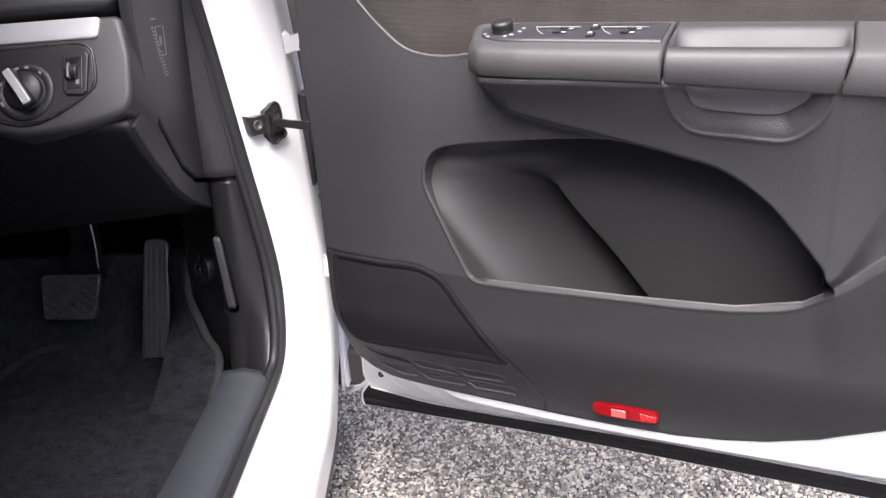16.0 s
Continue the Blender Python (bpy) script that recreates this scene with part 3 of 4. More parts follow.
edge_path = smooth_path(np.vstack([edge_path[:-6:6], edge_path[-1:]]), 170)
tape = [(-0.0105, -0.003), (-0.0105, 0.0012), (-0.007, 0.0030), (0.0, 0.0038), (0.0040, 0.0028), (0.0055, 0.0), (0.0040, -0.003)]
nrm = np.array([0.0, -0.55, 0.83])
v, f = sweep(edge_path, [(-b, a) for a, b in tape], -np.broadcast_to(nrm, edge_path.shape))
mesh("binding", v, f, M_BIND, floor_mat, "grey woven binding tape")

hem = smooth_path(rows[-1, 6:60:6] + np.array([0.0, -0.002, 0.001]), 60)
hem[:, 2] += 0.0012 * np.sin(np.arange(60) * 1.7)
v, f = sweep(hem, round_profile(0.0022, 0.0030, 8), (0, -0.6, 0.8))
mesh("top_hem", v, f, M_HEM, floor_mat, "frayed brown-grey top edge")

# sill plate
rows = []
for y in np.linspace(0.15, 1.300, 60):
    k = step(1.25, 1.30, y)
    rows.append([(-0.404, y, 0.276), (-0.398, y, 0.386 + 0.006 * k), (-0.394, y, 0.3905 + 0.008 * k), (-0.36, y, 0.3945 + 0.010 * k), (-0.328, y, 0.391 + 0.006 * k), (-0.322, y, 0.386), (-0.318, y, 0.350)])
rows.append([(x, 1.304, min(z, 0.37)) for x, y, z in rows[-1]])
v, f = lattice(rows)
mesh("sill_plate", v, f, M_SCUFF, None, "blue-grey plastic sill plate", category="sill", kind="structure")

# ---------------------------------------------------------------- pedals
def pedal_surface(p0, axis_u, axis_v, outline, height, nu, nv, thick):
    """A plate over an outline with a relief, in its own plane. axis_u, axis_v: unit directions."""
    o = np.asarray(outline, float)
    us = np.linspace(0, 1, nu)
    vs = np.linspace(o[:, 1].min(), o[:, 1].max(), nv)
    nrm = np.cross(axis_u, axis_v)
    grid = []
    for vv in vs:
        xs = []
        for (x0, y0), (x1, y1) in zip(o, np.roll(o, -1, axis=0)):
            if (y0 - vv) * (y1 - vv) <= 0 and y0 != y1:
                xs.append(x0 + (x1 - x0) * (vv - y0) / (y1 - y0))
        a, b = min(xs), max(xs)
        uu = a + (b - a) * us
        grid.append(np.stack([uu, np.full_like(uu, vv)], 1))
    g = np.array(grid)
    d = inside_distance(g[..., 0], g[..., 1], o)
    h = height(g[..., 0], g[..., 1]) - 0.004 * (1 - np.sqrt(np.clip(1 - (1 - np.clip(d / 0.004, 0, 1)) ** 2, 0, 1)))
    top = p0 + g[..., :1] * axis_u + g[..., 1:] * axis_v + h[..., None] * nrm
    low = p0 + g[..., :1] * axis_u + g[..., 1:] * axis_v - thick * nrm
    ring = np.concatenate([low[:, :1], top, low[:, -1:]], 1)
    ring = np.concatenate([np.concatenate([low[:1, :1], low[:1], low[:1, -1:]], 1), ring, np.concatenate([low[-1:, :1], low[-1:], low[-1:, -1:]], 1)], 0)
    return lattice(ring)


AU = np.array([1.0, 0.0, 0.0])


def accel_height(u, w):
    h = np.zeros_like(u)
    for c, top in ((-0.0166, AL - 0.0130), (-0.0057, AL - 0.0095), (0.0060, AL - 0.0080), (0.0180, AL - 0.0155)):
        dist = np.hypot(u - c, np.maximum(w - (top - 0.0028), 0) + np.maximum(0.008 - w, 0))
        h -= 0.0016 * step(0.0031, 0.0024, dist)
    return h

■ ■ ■

__WHAT YOU SHOULD DO__
Print out the whole of the material word for word, without pictures.

__FINAL ANSWER__
16.0 s
Continue the Blender Python (bpy) script that recreates this scene with part 3 of 4. More parts follow.
edge_path = smooth_path(np.vstack([edge_path[:-6:6], edge_path[-1:]]), 170)
tape = [(-0.0105, -0.003), (-0.0105, 0.0012), (-0.007, 0.0030), (0.0, 0.0038), (0.0040, 0.0028), (0.0055, 0.0), (0.0040, -0.003)]
nrm = np.array([0.0, -0.55, 0.83])
v, f = sweep(edge_path, [(-b, a) for a, b in tape], -np.broadcast_to(nrm, edge_path.shape))
mesh("binding", v, f, M_BIND, floor_mat, "grey woven binding tape")

hem = smooth_path(rows[-1, 6:60:6] + np.array([0.0, -0.002, 0.001]), 60)
hem[:, 2] += 0.0012 * np.sin(np.arange(60) * 1.7)
v, f = sweep(hem, round_profile(0.0022, 0.0030, 8), (0, -0.6, 0.8))
mesh("top_hem", v, f, M_HEM, floor_mat, "frayed brown-grey top edge")

# sill plate
rows = []
for y in np.linspace(0.15, 1.300, 60):
    k = step(1.25, 1.30, y)
    rows.append([(-0.404, y, 0.276), (-0.398, y, 0.386 + 0.006 * k), (-0.394, y, 0.3905 + 0.008 * k), (-0.36, y, 0.3945 + 0.010 * k), (-0.328, y, 0.391 + 0.006 * k), (-0.322, y, 0.386), (-0.318, y, 0.350)])
rows.append([(x, 1.304, min(z, 0.37)) for x, y, z in rows[-1]])
v, f = lattice(rows)
mesh("sill_plate", v, f, M_SCUFF, None, "blue-grey plastic sill plate", category="sill", kind="structure")

# ---------------------------------------------------------------- pedals
def pedal_surface(p0, axis_u, axis_v, outline, height, nu, nv, thick):
    """A plate over an outline with a relief, in its own plane. axis_u, axis_v: unit directions."""
    o = np.asarray(outline, float)
    us = np.linspace(0, 1, nu)
    vs = np.linspace(o[:, 1].min(), o[:, 1].max(), nv)
    nrm = np.cross(axis_u, axis_v)
    grid = []
    for vv in vs:
        xs = []
        for (x0, y0), (x1, y1) in zip(o, np.roll(o, -1, axis=0)):
            if (y0 - vv) * (y1 - vv) <= 0 and y0 != y1:
                xs.append(x0 + (x1 - x0) * (vv - y0) / (y1 - y0))
        a, b = min(xs), max(xs)
        uu = a + (b - a) * us
        grid.append(np.stack([uu, np.full_like(uu, vv)], 1))
    g = np.array(grid)
    d = inside_distance(g[..., 0], g[..., 1], o)
    h = height(g[..., 0], g[..., 1]) - 0.004 * (1 - np.sqrt(np.clip(1 - (1 - np.clip(d / 0.004, 0, 1)) ** 2, 0, 1)))
    top = p0 + g[..., :1] * axis_u + g[..., 1:] * axis_v + h[..., None] * nrm
    low = p0 + g[..., :1] * axis_u + g[..., 1:] * axis_v - thick * nrm
    ring = np.concatenate([low[:, :1], top, low[:, -1:]], 1)
    ring = np.concatenate([np.concatenate([low[:1, :1], low[:1], low[:1, -1:]], 1), ring, np.concatenate([low[-1:, :1], low[-1:], low[-1:, -1:]], 1)], 0)
    return lattice(ring)


AU = np.array([1.0, 0.0, 0.0])


def accel_height(u, w):
    h = np.zeros_like(u)
    for c, top in ((-0.0166, AL - 0.0130), (-0.0057, AL - 0.0095), (0.0060, AL - 0.0080), (0.0180, AL - 0.0155)):
        dist = np.hypot(u - c, np.maximum(w - (top - 0.0028), 0) + np.maximum(0.008 - w, 0))
        h -= 0.0016 * step(0.0031, 0.0024, dist)
    return h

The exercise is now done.